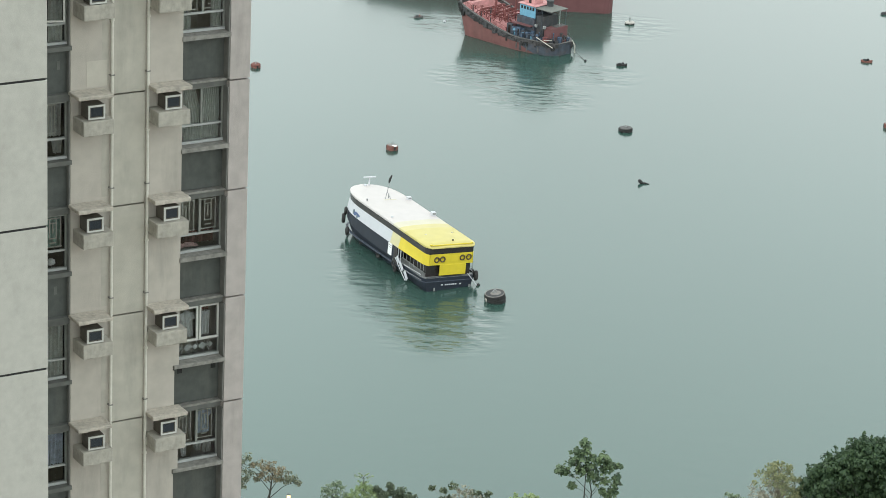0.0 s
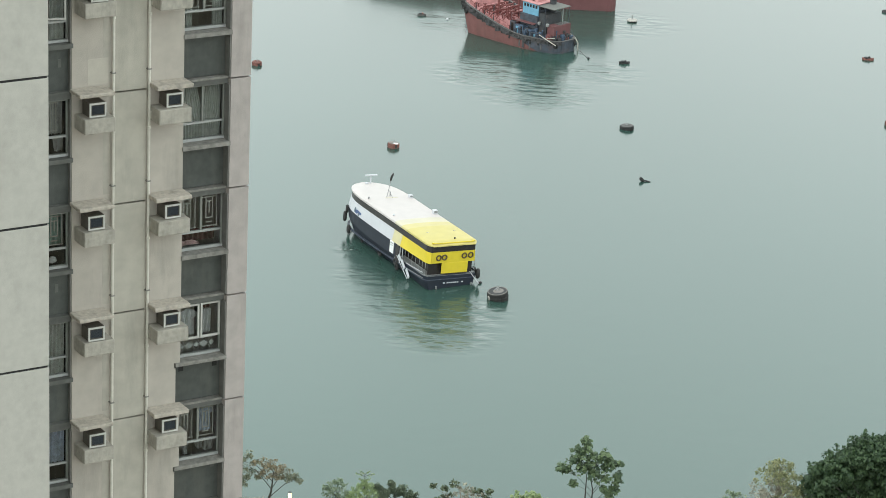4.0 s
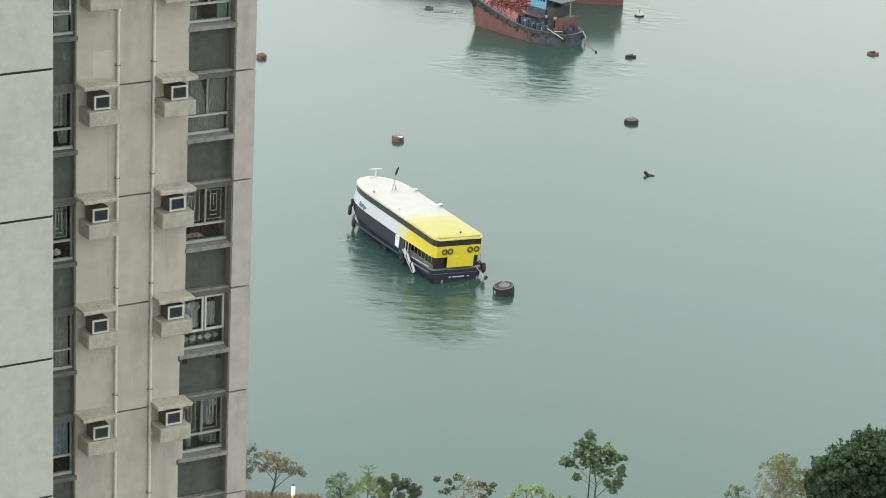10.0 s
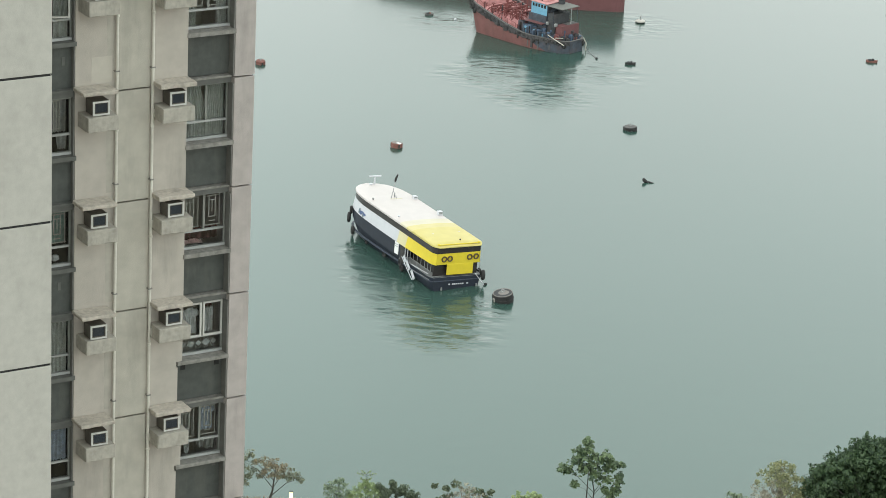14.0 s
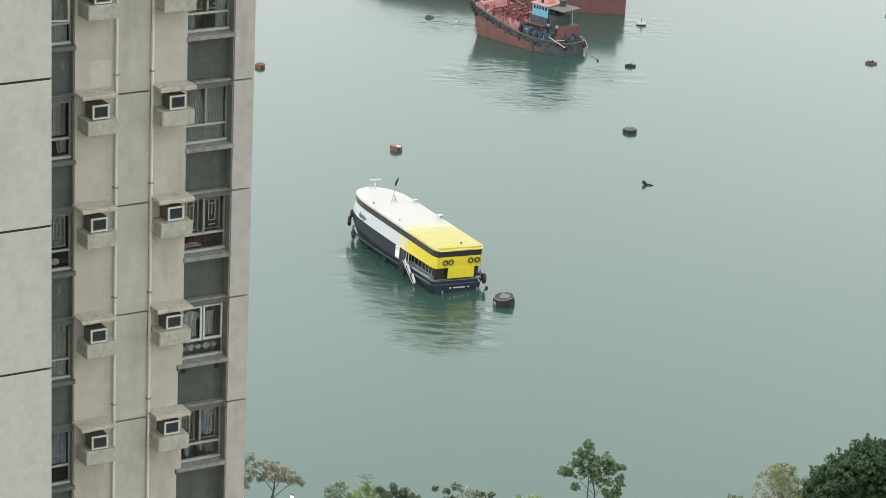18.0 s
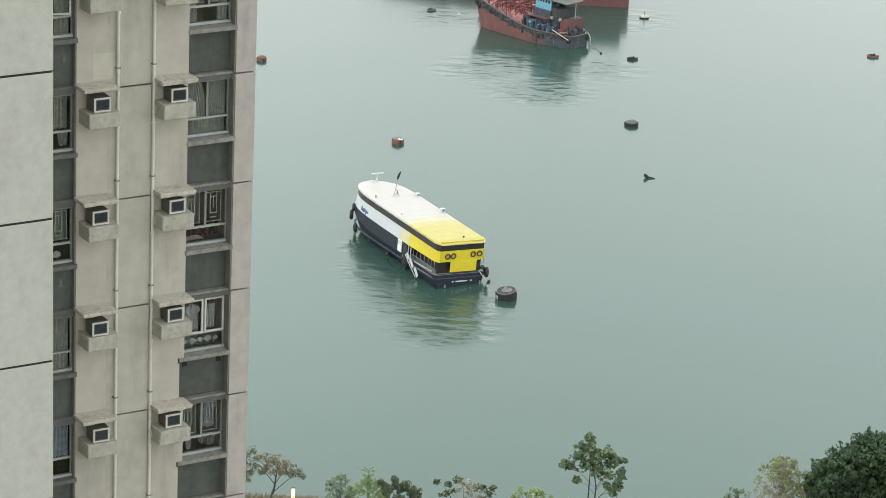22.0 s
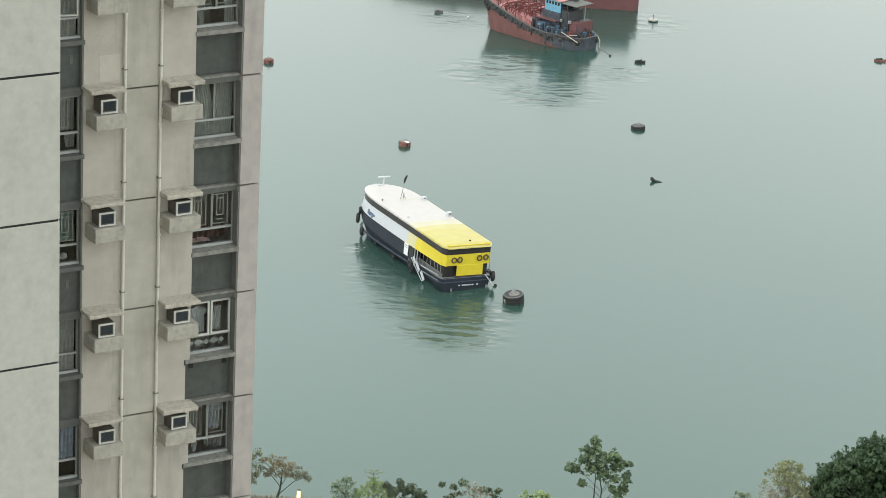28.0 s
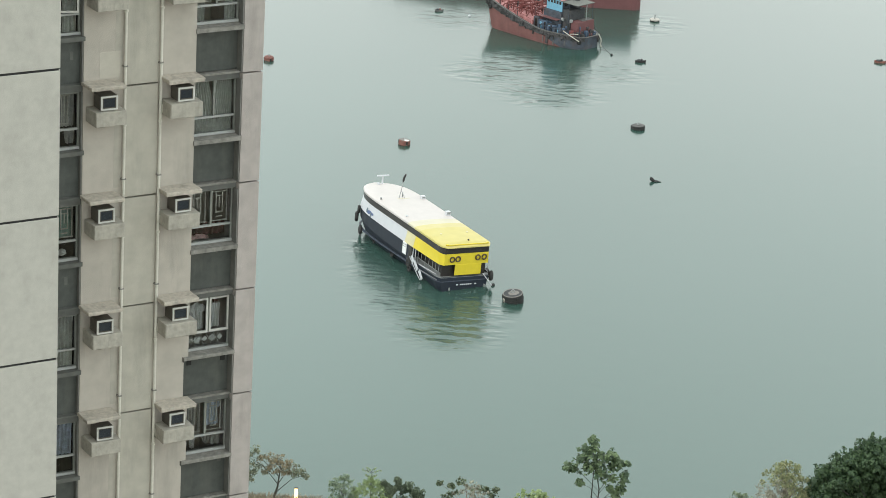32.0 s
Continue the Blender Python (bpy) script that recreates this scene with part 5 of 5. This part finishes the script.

What is being asked >> Would you return the data exactly as written, without the pictures?

Solution for this task >>
0.0 s
4.0 s
10.0 s
14.0 s
18.0 s
22.0 s
28.0 s
32.0 s
Continue the Blender Python (bpy) script that recreates this scene with part 5 of 5. This part finishes the script.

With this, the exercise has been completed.